Your objective:
Type out the data exactly as given. Skip any image.

Data excerpt:
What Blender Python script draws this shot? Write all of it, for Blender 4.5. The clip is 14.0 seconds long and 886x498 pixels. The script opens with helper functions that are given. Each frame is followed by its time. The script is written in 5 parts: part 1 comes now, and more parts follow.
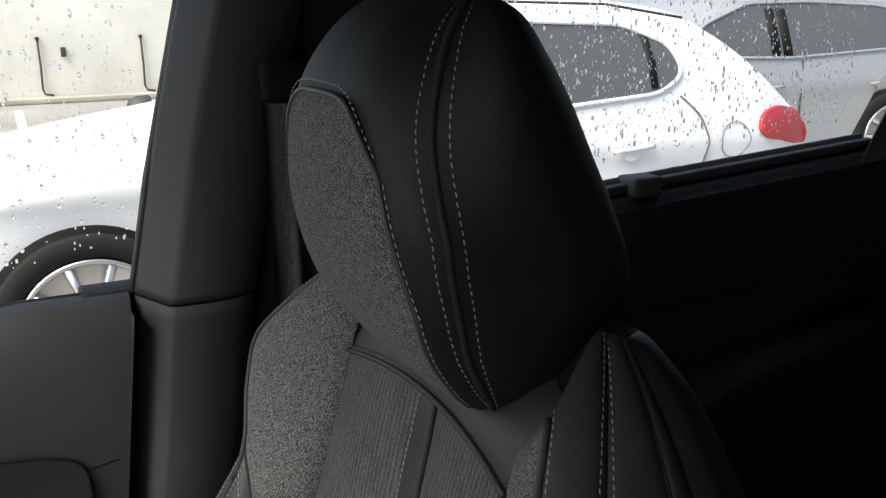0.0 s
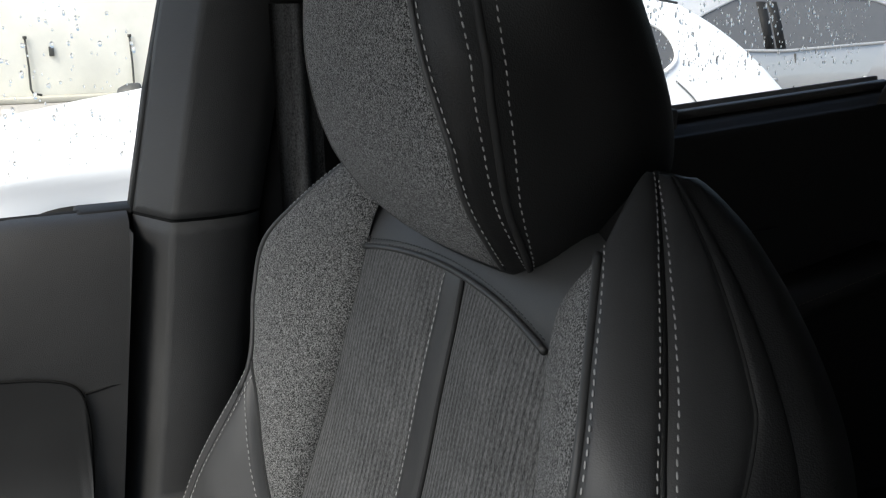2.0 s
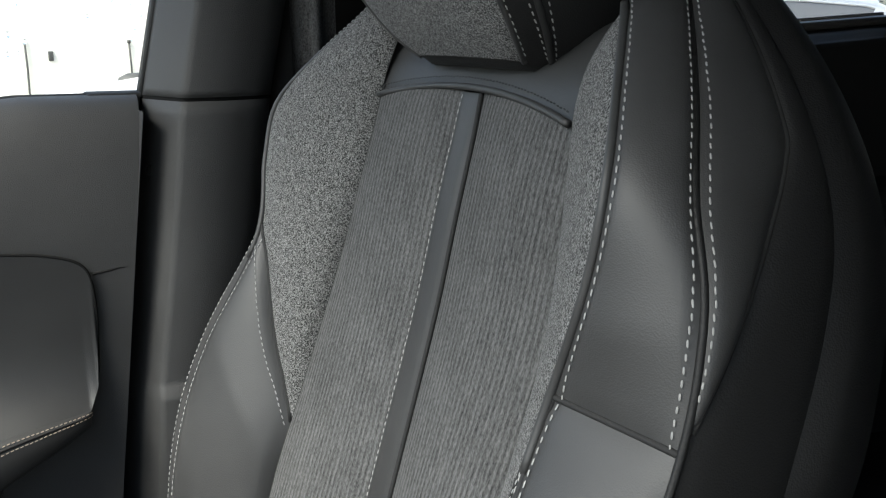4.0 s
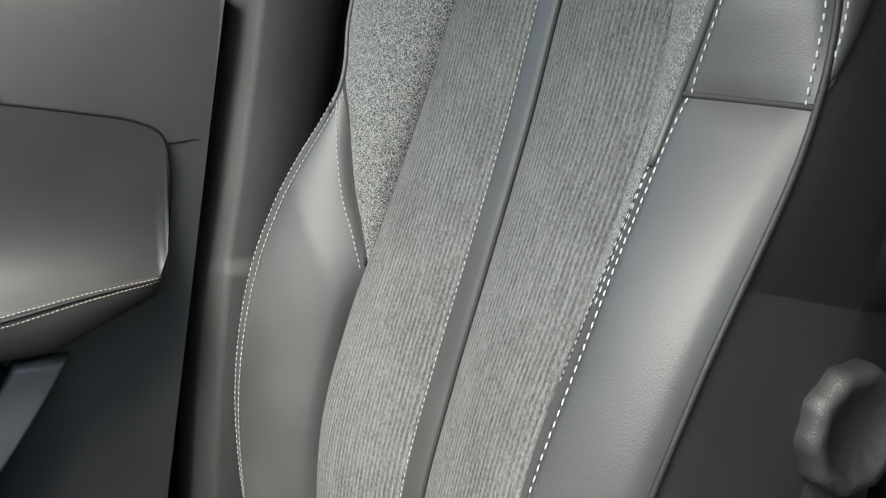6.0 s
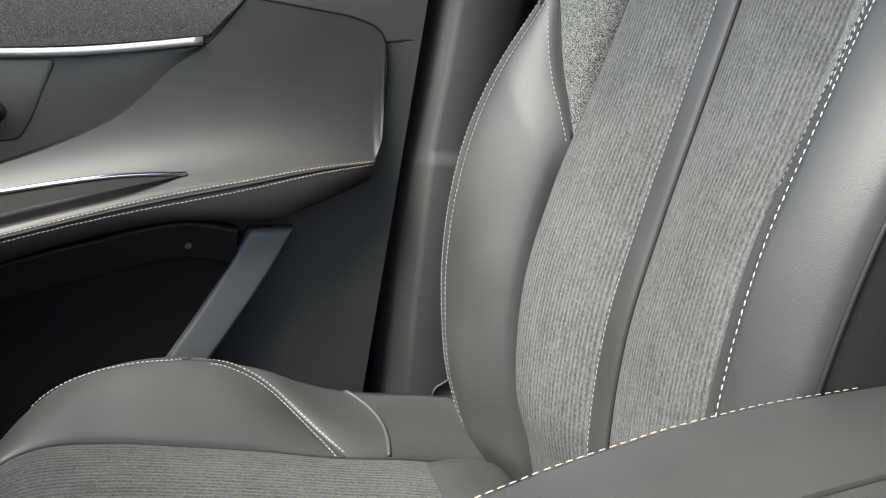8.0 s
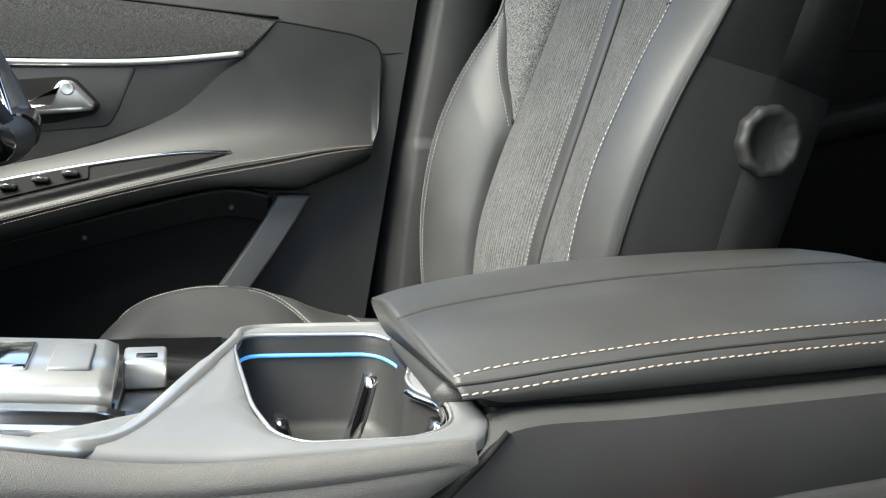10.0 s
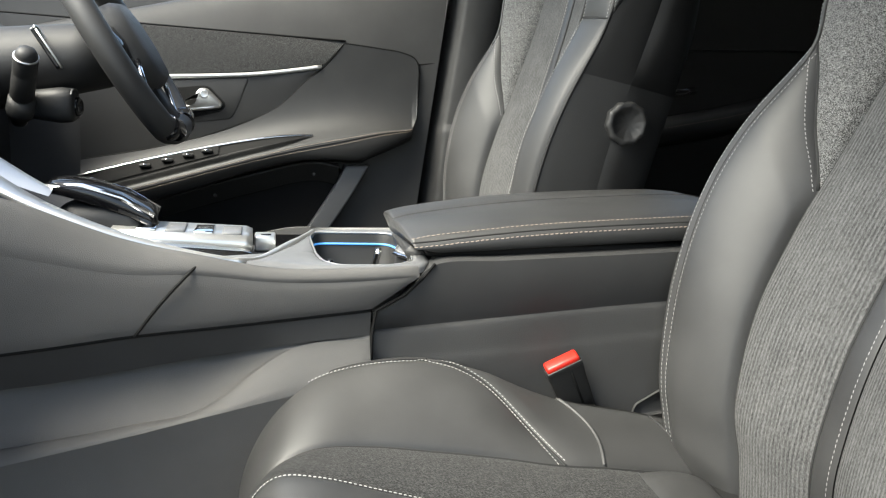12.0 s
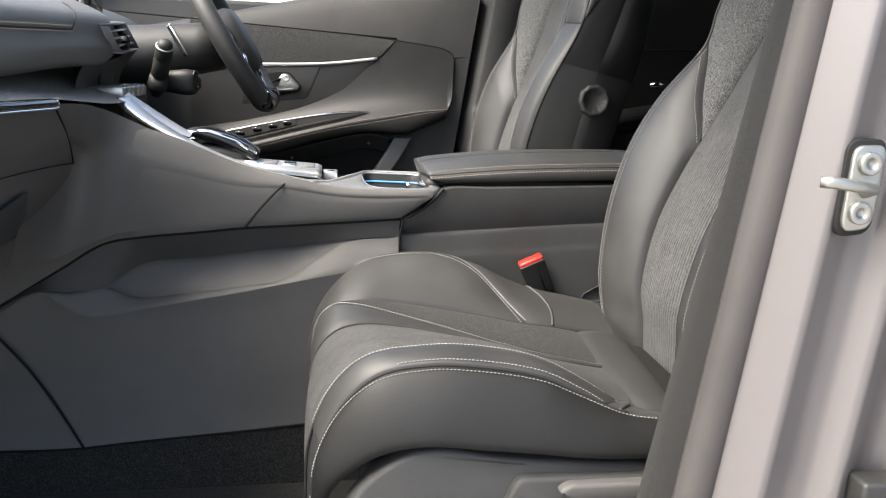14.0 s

Exercise response:
What Blender Python script draws this shot? Write all of it, for Blender 4.5. The clip is 14.0 seconds long and 886x498 pixels. The script opens with helper functions that are given. Each frame is followed by its time. The script is written in 5 parts: part 1 comes now, and more parts follow.
0.0 s
2.0 s
4.0 s
6.0 s
8.0 s
10.0 s
12.0 s
14.0 s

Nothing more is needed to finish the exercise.